Topics include nuclear weapons (twice); making misogyny a national hate crime, the national voting system, refugees in the middle east; UN climate change policy and trade union legislation to name a few. These may be important topics for many, but none relate to our elected council’s functions.
Illustrating this point, through their motions Labour and the Greens have asked the council chief executive officer to write over 32 letters to government ministers.
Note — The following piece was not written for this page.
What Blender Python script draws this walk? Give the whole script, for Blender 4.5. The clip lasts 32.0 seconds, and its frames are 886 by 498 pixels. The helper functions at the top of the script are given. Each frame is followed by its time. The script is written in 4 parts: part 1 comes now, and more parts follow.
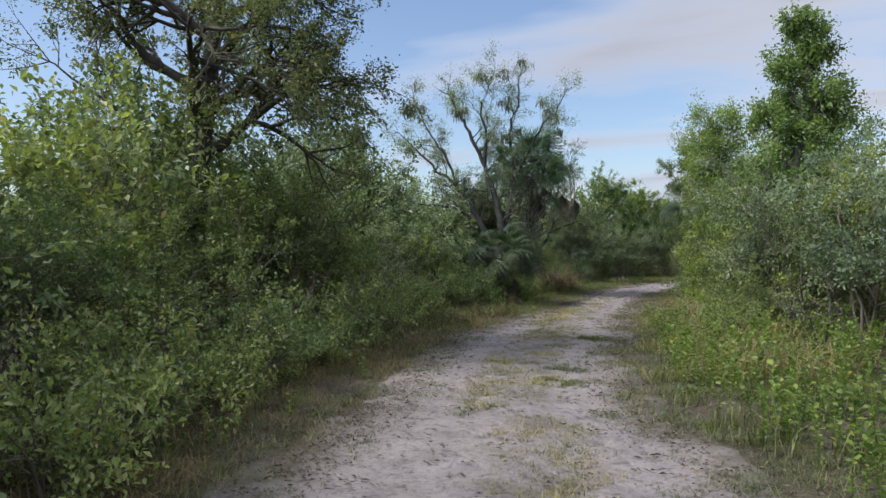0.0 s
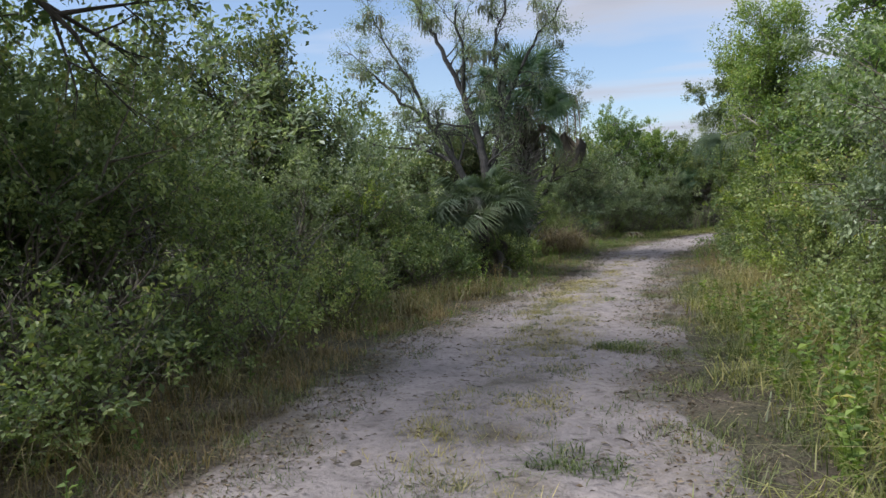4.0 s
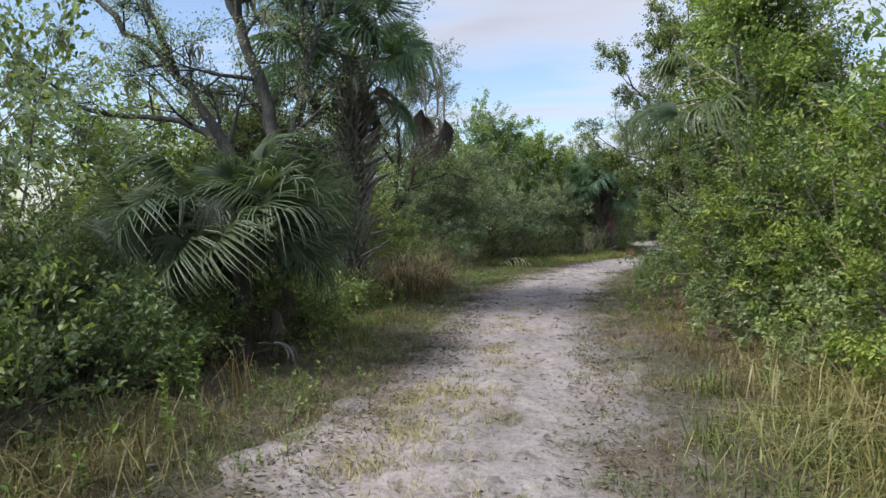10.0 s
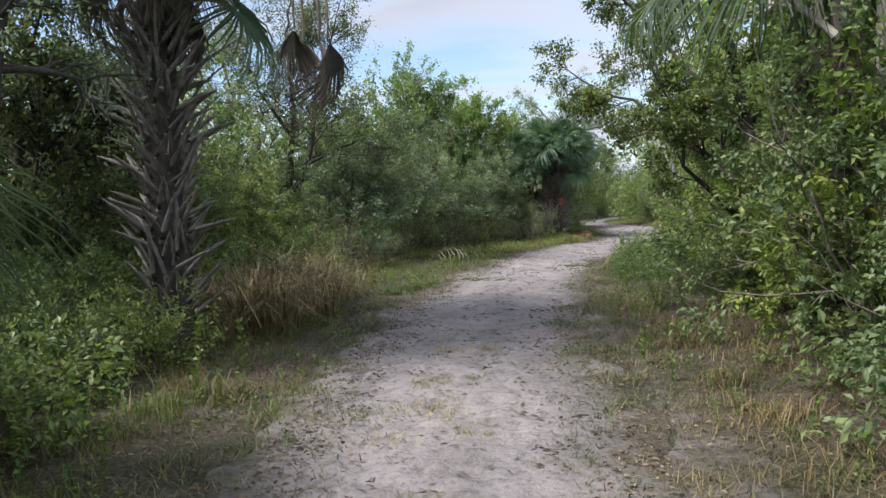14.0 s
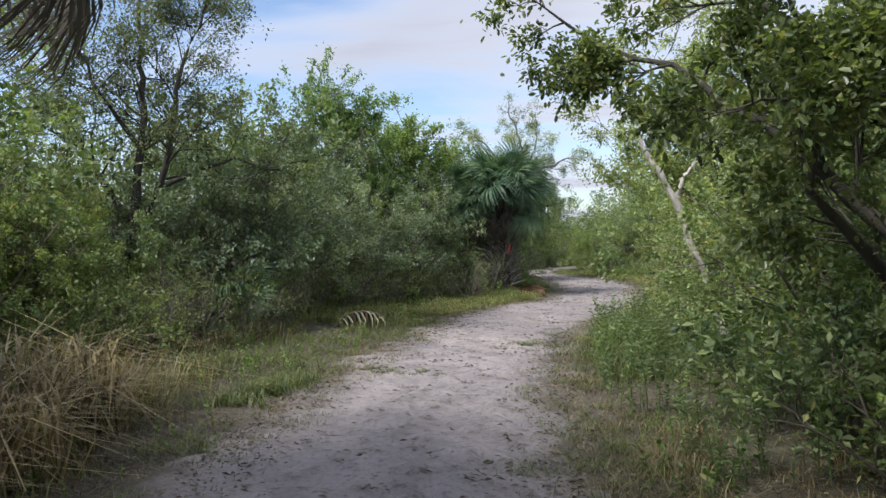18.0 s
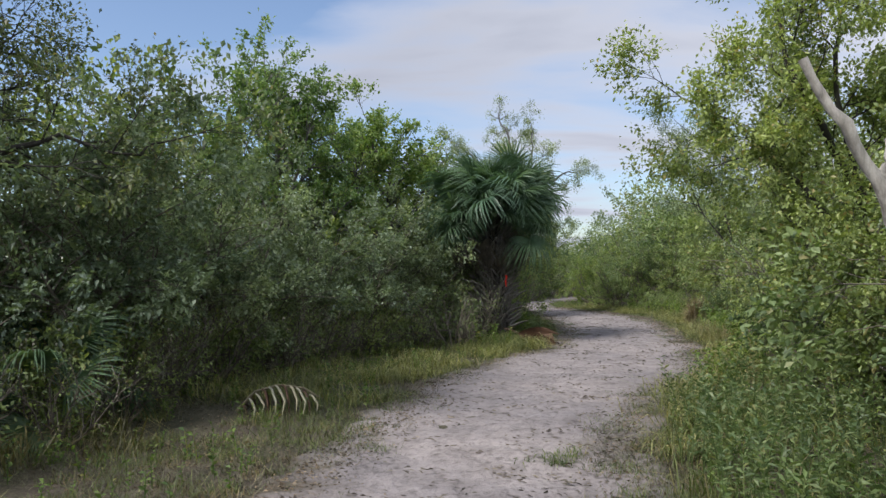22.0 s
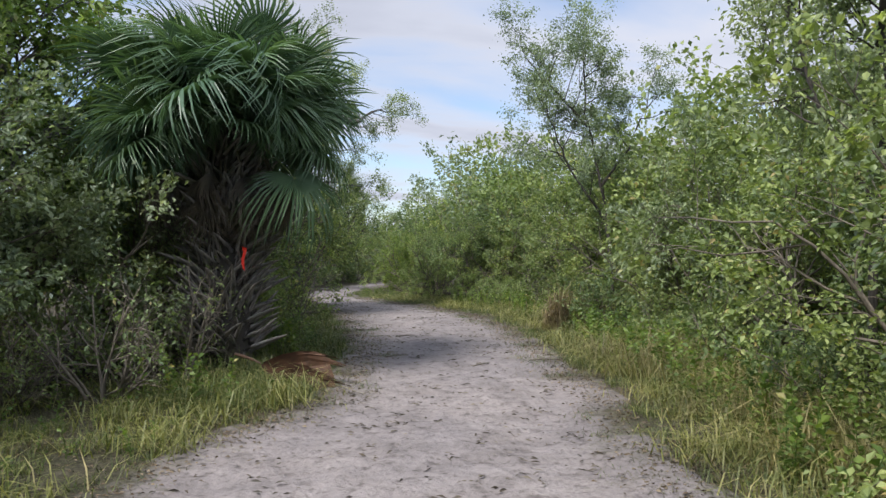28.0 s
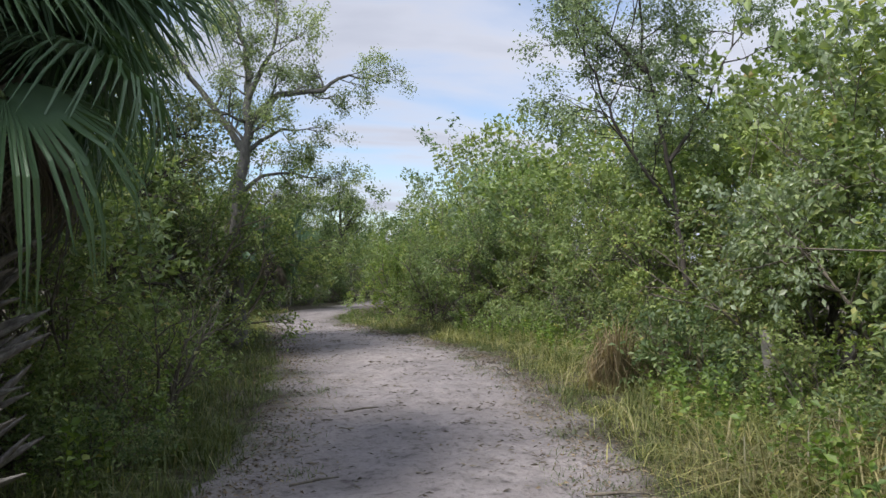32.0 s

That should be the clue – these matters are for MPs to raise in the House of Commons, not city councillors.
Almost 11 hours of time has now been lost across 30 notices of motion including seven Joint Labour Greens items.
These figures go some way to explain why out city is failing in so many basic areas.
These debates have taken place during two years where Labour and the Greens put council tax up by the maximum amount and oversaw costly policy failures across multiple council services: including home to school transport, domestic violence and housing repairs; also leaving schools with a ten-year debt because of a council blunder.
Instead of spending time focusing on improving services and keeping council tax down, our council has instead been discussing issues over which it has no control.
This isn’t a voluntary job – Labour and Greens are jointly claiming somewhere approaching £2.7 million over four years in allowances, controversially to be both the city’s administration and opposition at the same time.
For that level of pay, we should expect a professional attitude from our elected councillors – at the very least a focus on the functions of the city from the administration (Greens) and opposition (Labour) of the day.
At the last council meeting we tried to make this point to Labour and the Greens in a different way.
We amended Labour and Greens’ latest batch of national issue motions that called on the chief executive to write more letters to the government to instead “write to the city’s three MPs”. We hoped by making this point that they would get it and think about what a council is supposed to do and what MPs are supposed to do.
They didn’t get it. They just aren’t listening. Labour and Greens’ Councillors are hopelessly confused about the job they have been elected and paid to do and the city is suffering.
We have two by-elections coming up in the city in May and it is a good opportunity for residents to send a message to Labour and the Greens that this is not good enough.